_THE TASK_. Copy out each line of the data holding "follow".

_DATA FOR PROCESSING_.
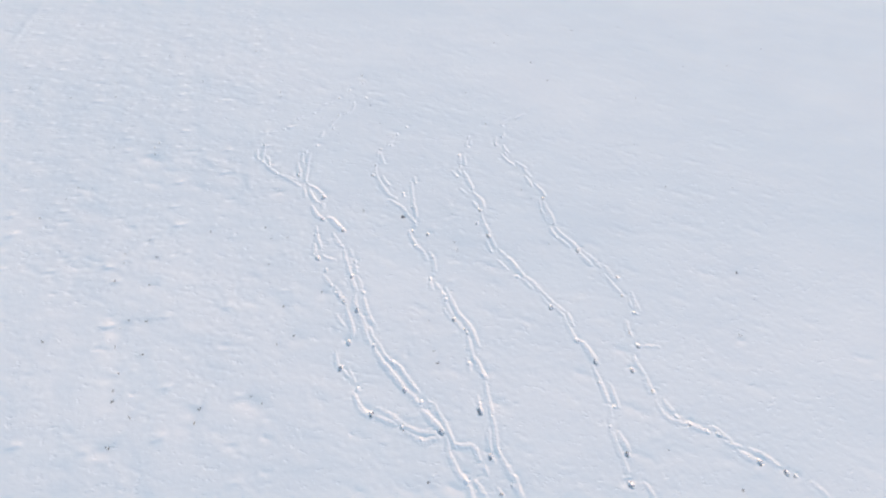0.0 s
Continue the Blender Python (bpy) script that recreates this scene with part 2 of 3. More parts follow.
drag("hooked", (-2.09, 17.47), (-2.19, 17.75), (-2.28, 18.07))
faint_drag("hooked", (-2.36, 17.89), (-2.37, 18.07), (-2.35, 18.22))
faint_drag("hooked", (-2.04, 18.57), (-1.98, 18.77), (-1.89, 18.96), (-1.81, 19.19))
prints("hooked", (-2.29, 18.31), (-1.91, 18.61), (-1.74, 19.33))
heaps("hooked", (-2.24, 18.16), (-2.06, 17.49), (-1.86, 18.87))
prints("hooked", (-1.39, 19.86))
heaps("hooked", (-1.01, 20.63), (-1.10, 20.78))
drag("broad", (1.28, 6.21), (1.15, 6.52), (0.83, 6.53), (0.70, 6.60))
wide_drag("broad", (2.22, 5.41), (2.11, 5.73), (1.97, 5.99), (1.78, 6.33))
drag("broad", (1.78, 6.33), (1.70, 6.61), (1.69, 6.97), (1.64, 7.28), (1.59, 7.59), (1.48, 7.82))
faint_drag("broad", (1.81, 5.36), (1.68, 5.56))
faint_drag("broad", (1.46, 5.87), (1.40, 6.11))
drag("broad", (1.60, 6.22), (1.55, 6.39), (1.53, 6.82), (1.55, 7.04))
deep_prints("broad", (1.55, 6.28), (1.33, 7.45))
prints("broad", (1.31, 7.65), (2.05, 5.60), (1.77, 5.40))
heaps("broad", (0.83, 6.59), (1.58, 7.20), (1.18, 6.55))
drag("broad", (1.65, 7.42), (1.53, 7.90), (1.48, 8.45))
wide_drag("broad", (1.48, 8.45), (1.28, 8.88), (1.15, 9.13))
drag("broad", (1.15, 9.13), (1.08, 9.44), (1.02, 9.80))
faint_drag("broad", (1.30, 7.59), (1.28, 7.89))
faint_drag("broad", (1.07, 8.68), (1.00, 9.02))
deep_prints("broad", (1.30, 7.53))
prints("broad", (1.05, 8.85), (1.43, 8.49))
heaps("broad", (1.10, 9.22), (1.48, 8.53))
drag("broad", (1.29, 9.49), (1.18, 9.84), (1.06, 10.12))
wide_drag("broad", (1.18, 9.84), (1.06, 10.12), (0.92, 10.33))
drag("broad", (0.92, 10.33), (0.74, 10.55), (0.59, 10.93), (0.44, 11.24), (0.33, 11.49))
faint_drag("broad", (1.08, 9.14), (1.01, 9.41))
drag("broad", (0.95, 9.90), (0.78, 10.13), (0.56, 10.36), (0.41, 10.53), (0.31, 10.76))
deep_prints("broad", (0.63, 10.30))
prints("broad", (0.95, 9.97), (0.34, 11.19), (1.02, 9.83))
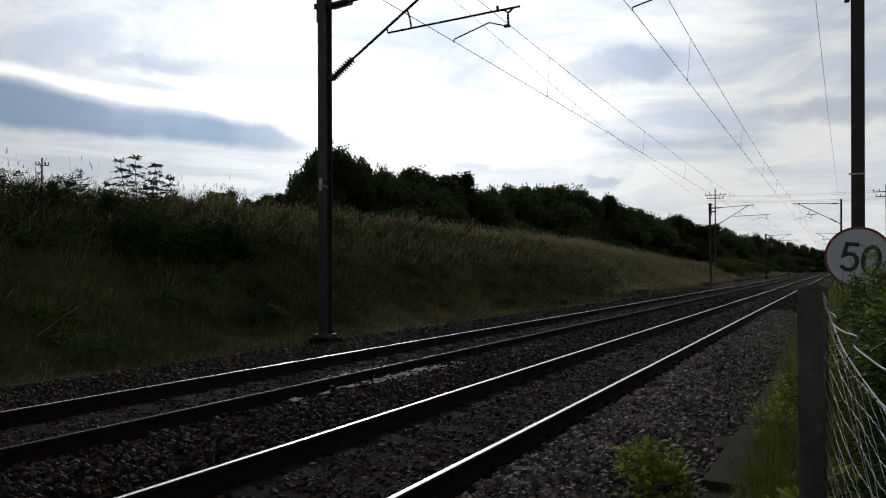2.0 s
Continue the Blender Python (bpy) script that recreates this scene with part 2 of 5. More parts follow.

_ANSWER TO THE PROBLEM_.
Continue the Blender Python (bpy) script that recreates this scene with part 2 of 3. More parts follow.
Continue the Blender Python (bpy) script that recreates this scene with part 2 of 5. More parts follow.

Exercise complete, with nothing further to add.